_Set task_
Please set down all the lines beneath this one exactly, without the pictures.

_Data provided_
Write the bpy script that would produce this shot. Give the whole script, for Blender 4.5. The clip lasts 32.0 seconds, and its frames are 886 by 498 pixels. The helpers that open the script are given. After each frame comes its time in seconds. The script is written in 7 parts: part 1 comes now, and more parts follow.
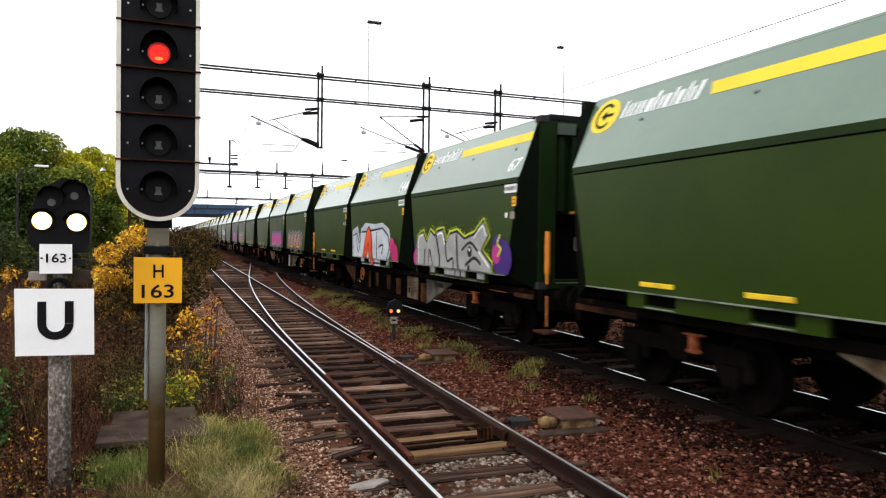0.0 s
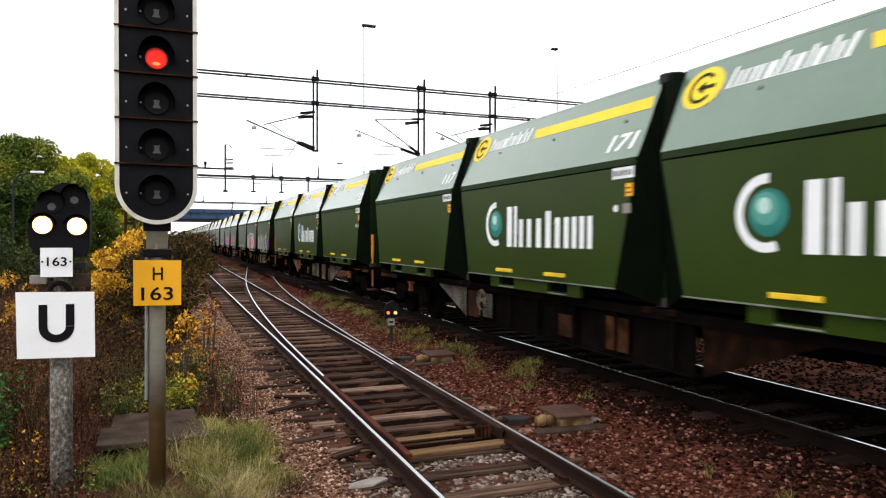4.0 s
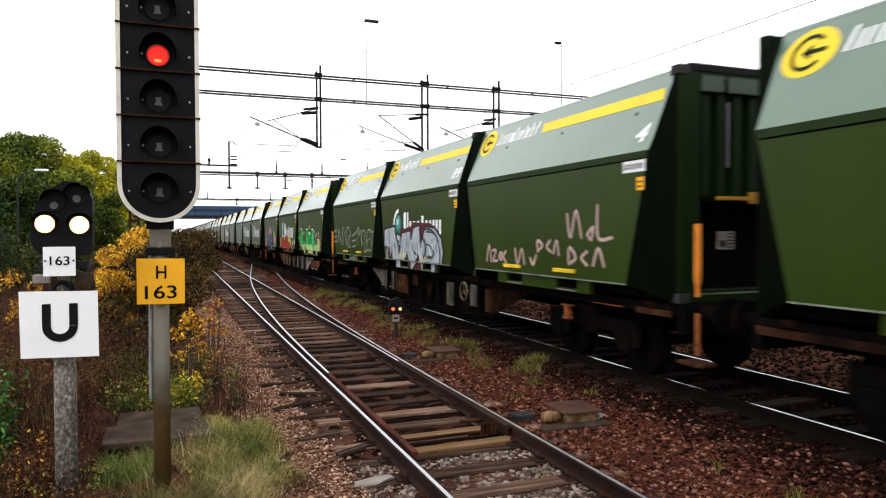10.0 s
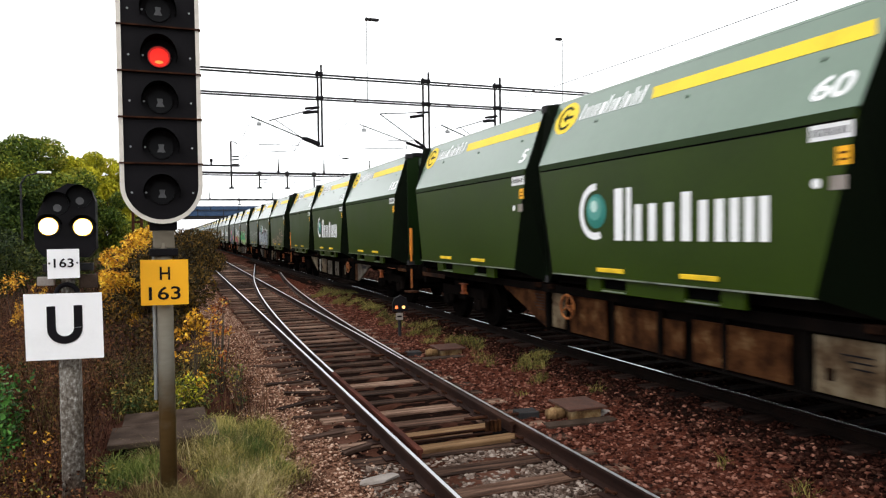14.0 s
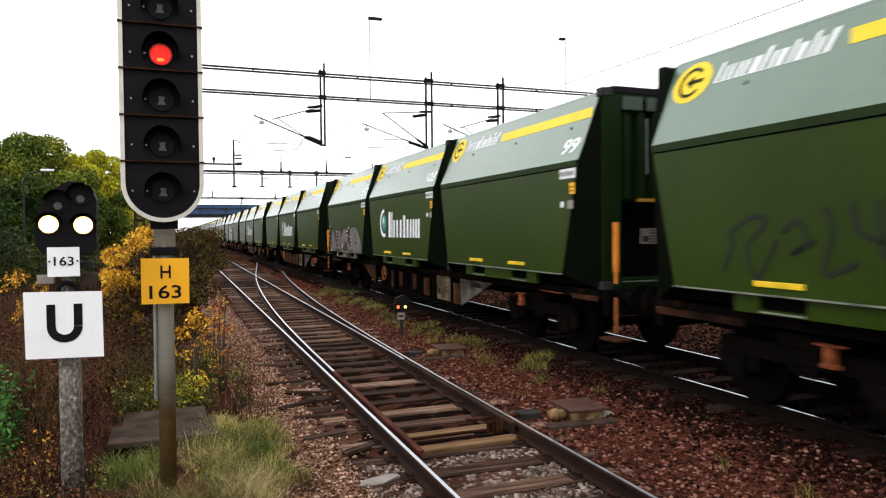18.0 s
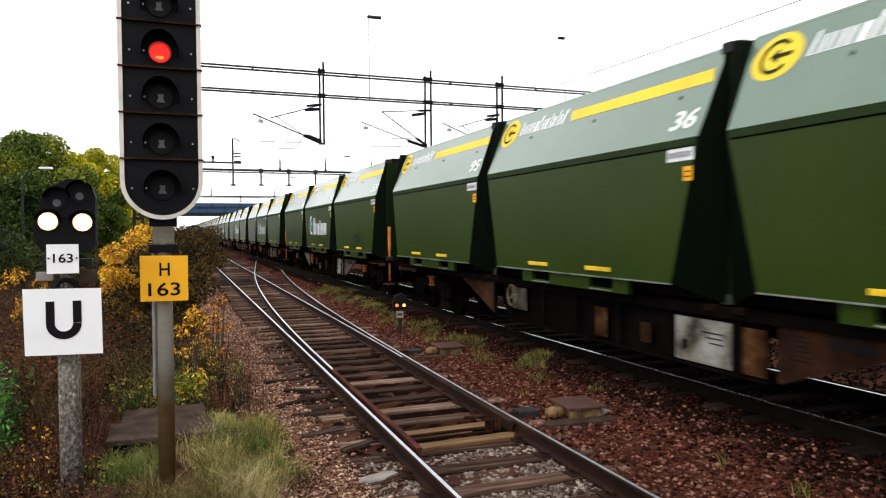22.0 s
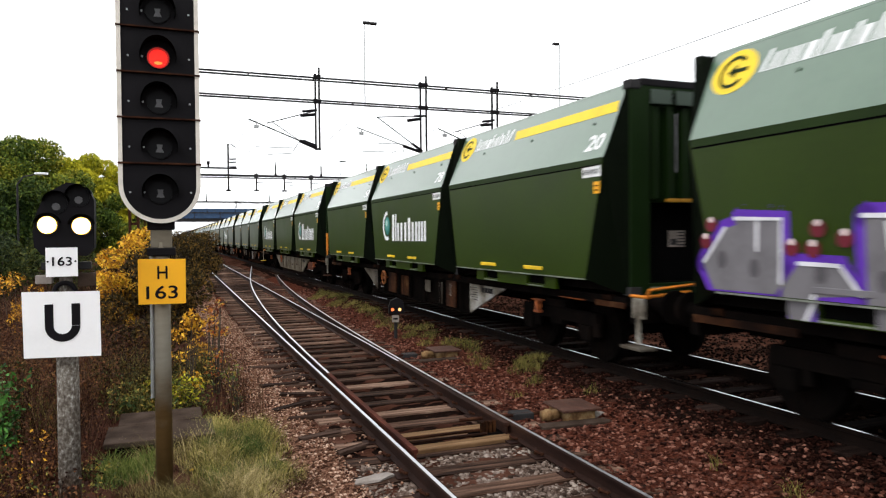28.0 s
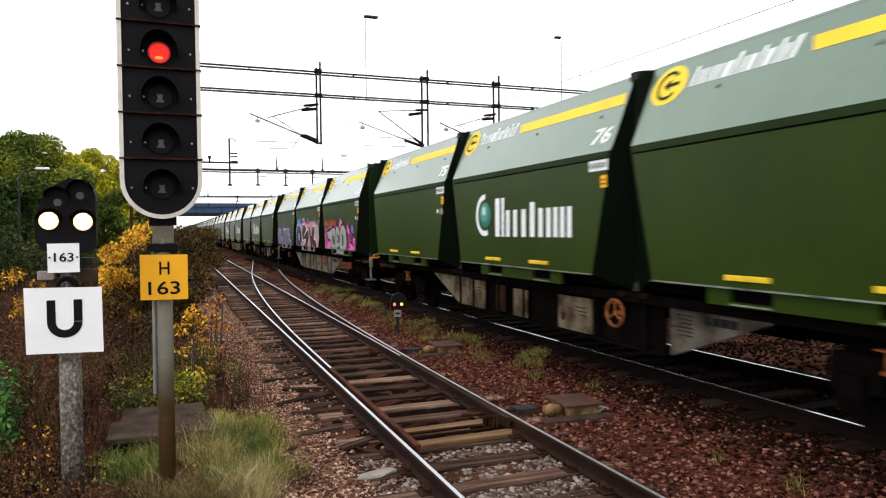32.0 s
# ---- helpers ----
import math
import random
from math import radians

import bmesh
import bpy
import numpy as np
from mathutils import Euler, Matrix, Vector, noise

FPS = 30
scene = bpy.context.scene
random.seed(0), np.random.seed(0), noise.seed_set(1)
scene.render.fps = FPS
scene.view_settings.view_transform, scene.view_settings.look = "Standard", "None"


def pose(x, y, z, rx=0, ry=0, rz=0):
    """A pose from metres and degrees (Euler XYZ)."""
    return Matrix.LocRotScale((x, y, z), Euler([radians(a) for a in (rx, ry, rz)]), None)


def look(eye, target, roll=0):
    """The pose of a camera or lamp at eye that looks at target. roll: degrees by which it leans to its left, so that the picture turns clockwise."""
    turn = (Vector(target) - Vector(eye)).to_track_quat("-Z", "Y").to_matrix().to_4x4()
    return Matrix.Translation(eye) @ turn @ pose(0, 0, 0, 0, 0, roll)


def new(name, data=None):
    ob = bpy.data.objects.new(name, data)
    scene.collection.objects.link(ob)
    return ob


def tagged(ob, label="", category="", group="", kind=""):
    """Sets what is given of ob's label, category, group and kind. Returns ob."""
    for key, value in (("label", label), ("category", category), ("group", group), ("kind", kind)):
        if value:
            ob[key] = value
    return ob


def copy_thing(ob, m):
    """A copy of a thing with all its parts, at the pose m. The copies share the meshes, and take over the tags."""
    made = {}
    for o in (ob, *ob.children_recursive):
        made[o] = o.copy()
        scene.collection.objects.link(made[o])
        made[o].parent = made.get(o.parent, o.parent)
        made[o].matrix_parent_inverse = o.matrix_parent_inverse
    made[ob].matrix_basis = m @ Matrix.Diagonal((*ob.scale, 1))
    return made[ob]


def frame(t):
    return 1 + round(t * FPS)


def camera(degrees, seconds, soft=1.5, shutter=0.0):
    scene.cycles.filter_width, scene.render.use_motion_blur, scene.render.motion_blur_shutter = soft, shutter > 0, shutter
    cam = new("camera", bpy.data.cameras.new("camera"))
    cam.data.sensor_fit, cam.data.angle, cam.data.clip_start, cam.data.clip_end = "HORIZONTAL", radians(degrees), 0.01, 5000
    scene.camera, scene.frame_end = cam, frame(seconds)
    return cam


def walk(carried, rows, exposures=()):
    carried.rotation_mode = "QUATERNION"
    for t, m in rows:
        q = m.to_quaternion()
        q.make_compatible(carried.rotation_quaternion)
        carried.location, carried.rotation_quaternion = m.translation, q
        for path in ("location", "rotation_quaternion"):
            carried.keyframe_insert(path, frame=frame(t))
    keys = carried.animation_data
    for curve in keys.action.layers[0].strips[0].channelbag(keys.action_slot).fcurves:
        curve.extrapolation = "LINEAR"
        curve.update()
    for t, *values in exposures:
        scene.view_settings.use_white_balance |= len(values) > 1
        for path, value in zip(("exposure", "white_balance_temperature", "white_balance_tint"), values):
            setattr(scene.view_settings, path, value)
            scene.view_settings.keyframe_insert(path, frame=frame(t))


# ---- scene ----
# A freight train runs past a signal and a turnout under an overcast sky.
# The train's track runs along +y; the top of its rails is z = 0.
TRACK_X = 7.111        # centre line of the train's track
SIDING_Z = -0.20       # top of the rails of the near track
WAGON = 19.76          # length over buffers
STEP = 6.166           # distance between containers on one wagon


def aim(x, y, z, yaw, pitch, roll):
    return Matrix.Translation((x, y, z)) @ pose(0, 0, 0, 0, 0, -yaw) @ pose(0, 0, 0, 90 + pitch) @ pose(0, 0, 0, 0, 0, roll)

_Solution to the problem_
Write the bpy script that would produce this shot. Give the whole script, for Blender 4.5. The clip lasts 32.0 seconds, and its frames are 886 by 498 pixels. The helpers that open the script are given. After each frame comes its time in seconds. The script is written in 7 parts: part 1 comes now, and more parts follow.
0.0 s
4.0 s
10.0 s
14.0 s
18.0 s
22.0 s
28.0 s
32.0 s
# ---- helpers ----
import math
import random
from math import radians

import bmesh
import bpy
import numpy as np
from mathutils import Euler, Matrix, Vector, noise

FPS = 30
scene = bpy.context.scene
random.seed(0), np.random.seed(0), noise.seed_set(1)
scene.render.fps = FPS
scene.view_settings.view_transform, scene.view_settings.look = "Standard", "None"


def pose(x, y, z, rx=0, ry=0, rz=0):
    """A pose from metres and degrees (Euler XYZ)."""
    return Matrix.LocRotScale((x, y, z), Euler([radians(a) for a in (rx, ry, rz)]), None)


def look(eye, target, roll=0):
    """The pose of a camera or lamp at eye that looks at target. roll: degrees by which it leans to its left, so that the picture turns clockwise."""
    turn = (Vector(target) - Vector(eye)).to_track_quat("-Z", "Y").to_matrix().to_4x4()
    return Matrix.Translation(eye) @ turn @ pose(0, 0, 0, 0, 0, roll)


def new(name, data=None):
    ob = bpy.data.objects.new(name, data)
    scene.collection.objects.link(ob)
    return ob


def tagged(ob, label="", category="", group="", kind=""):
    """Sets what is given of ob's label, category, group and kind. Returns ob."""
    for key, value in (("label", label), ("category", category), ("group", group), ("kind", kind)):
        if value:
            ob[key] = value
    return ob


def copy_thing(ob, m):
    """A copy of a thing with all its parts, at the pose m. The copies share the meshes, and take over the tags."""
    made = {}
    for o in (ob, *ob.children_recursive):
        made[o] = o.copy()
        scene.collection.objects.link(made[o])
        made[o].parent = made.get(o.parent, o.parent)
        made[o].matrix_parent_inverse = o.matrix_parent_inverse
    made[ob].matrix_basis = m @ Matrix.Diagonal((*ob.scale, 1))
    return made[ob]


def frame(t):
    return 1 + round(t * FPS)


def camera(degrees, seconds, soft=1.5, shutter=0.0):
    scene.cycles.filter_width, scene.render.use_motion_blur, scene.render.motion_blur_shutter = soft, shutter > 0, shutter
    cam = new("camera", bpy.data.cameras.new("camera"))
    cam.data.sensor_fit, cam.data.angle, cam.data.clip_start, cam.data.clip_end = "HORIZONTAL", radians(degrees), 0.01, 5000
    scene.camera, scene.frame_end = cam, frame(seconds)
    return cam


def walk(carried, rows, exposures=()):
    carried.rotation_mode = "QUATERNION"
    for t, m in rows:
        q = m.to_quaternion()
        q.make_compatible(carried.rotation_quaternion)
        carried.location, carried.rotation_quaternion = m.translation, q
        for path in ("location", "rotation_quaternion"):
            carried.keyframe_insert(path, frame=frame(t))
    keys = carried.animation_data
    for curve in keys.action.layers[0].strips[0].channelbag(keys.action_slot).fcurves:
        curve.extrapolation = "LINEAR"
        curve.update()
    for t, *values in exposures:
        scene.view_settings.use_white_balance |= len(values) > 1
        for path, value in zip(("exposure", "white_balance_temperature", "white_balance_tint"), values):
            setattr(scene.view_settings, path, value)
            scene.view_settings.keyframe_insert(path, frame=frame(t))


# ---- scene ----
# A freight train runs past a signal and a turnout under an overcast sky.
# The train's track runs along +y; the top of its rails is z = 0.
TRACK_X = 7.111        # centre line of the train's track
SIDING_Z = -0.20       # top of the rails of the near track
WAGON = 19.76          # length over buffers
STEP = 6.166           # distance between containers on one wagon


def aim(x, y, z, yaw, pitch, roll):
    return Matrix.Translation((x, y, z)) @ pose(0, 0, 0, 0, 0, -yaw) @ pose(0, 0, 0, 90 + pitch) @ pose(0, 0, 0, 0, 0, roll)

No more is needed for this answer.